Likewise, when losing a life, nearby enemies will be caught in the Gundillac’s explosion. I found myself sometimes losing a life on purpose to decimate the writhing masses of enemies onscreen. I managed to beat a couple of stages when my best rhythm efforts were utterly atrocious in this manner actually!
Similar to Guitar Hero, Dance Dance Revolution, Elite Beat Agents and the Hatsune Miku video games, missing numerous notes brings the Double Kick Heroes ever closer to abject failure. Weapons are additionally impacted by playing a song poorly. For example, wielding a shotgun while being off timing-wise eventually drops the player back down to the lowest-ranked firearm. In harder stages, having this occur is pretty much a death sentence. Just restart the stage at that point. And overheating Sheila is worse because it disables everything for a period of time leaving the Double Kick Heroes in a likely vulnerable position.
Controls and Achievements
Somehow, the satisfying cyclical nature of the core gameplay elements doesn’t ever feel stale. Reload times weren’t much of a bother. The length of stages in Double Kick Heroes excellently lend themselves for quick bursts or extended haul sessions. From the time of writing, I’ve played a fair amount of the game in handheld mode with no issues. Motion controls and the regular controller are other smooth options for Double Kick Heroes though.
On top of that, the game boasts five difficulty settings, a story, arcade (for those wanting to play without a pesky narrative holding back the fun), endless enemies (shoot ’em until death comes) plus new stages that feature rad guest composers. To boot, there’s achievements, unlockables, and an online leaderboard as well! All of these inclusions amplify the freshness factor for Double Kick Heroes in one’s Switch library.
Rending Its Own Flesh…
Unfortunately, the aforementioned successful cohesive choices didn’t extend to the game’s storytelling. During the globe-encompassing tour, the Double Kick Heroes go from merely surviving the “pocka”, short for the apocalypse, to somehow being part of some stained-glass window cathedral prophecy to risking their lives for the sake of all humanity. This raising of stakes in a game that doesn’t take itself seriously generates tonal dissonance. I mean, by pitting the band against baby chicks and speaking expletives to the point that Snake humorously asks why they cuss so much while dropping an f-bomb himself, that doesn’t exactly fit together. According to the credits, turns out that two writers are responsible for Double Kick Heroes. Hmm, that might serve as an explanation for the game’s identity crisis.

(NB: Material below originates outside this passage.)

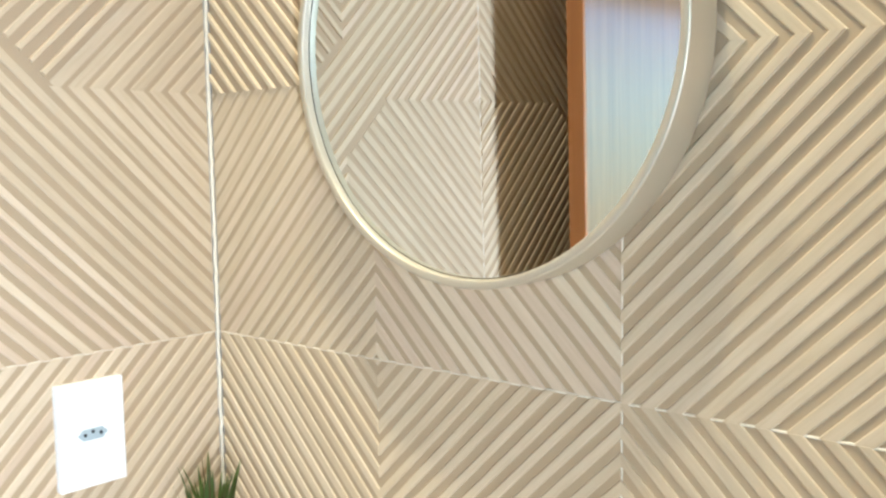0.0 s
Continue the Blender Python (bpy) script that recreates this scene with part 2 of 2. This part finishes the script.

On top of that, a specific revelation towards the end for one of the band members that wasn’t foreshadowed previously is quite bizarre. I re-read it a couple of times to be definitely sure even. After that, I wondered if previous earlier drafts of the game’s narrative, pit stops (used for character interactions and story advancement), conversations before a stage, with the cutscenes too were either shortened or altered further down the development line process.
In a nutshell, Double Kick Heroes is a violent enjoyable ride of ingenuity worth putting the pedal to the metal for! Besides the rushed odd in an argh way yarn jammed with an overabundance of profanities, everything else is about the game is essentially a smash hit! One-hit wonder doesn’t define the Double Kick Heroes.
Back to singing with the newest Aggretsuko season as I fill out job applications with 100 plus questionnaires between sessions with Double Kick Heroes.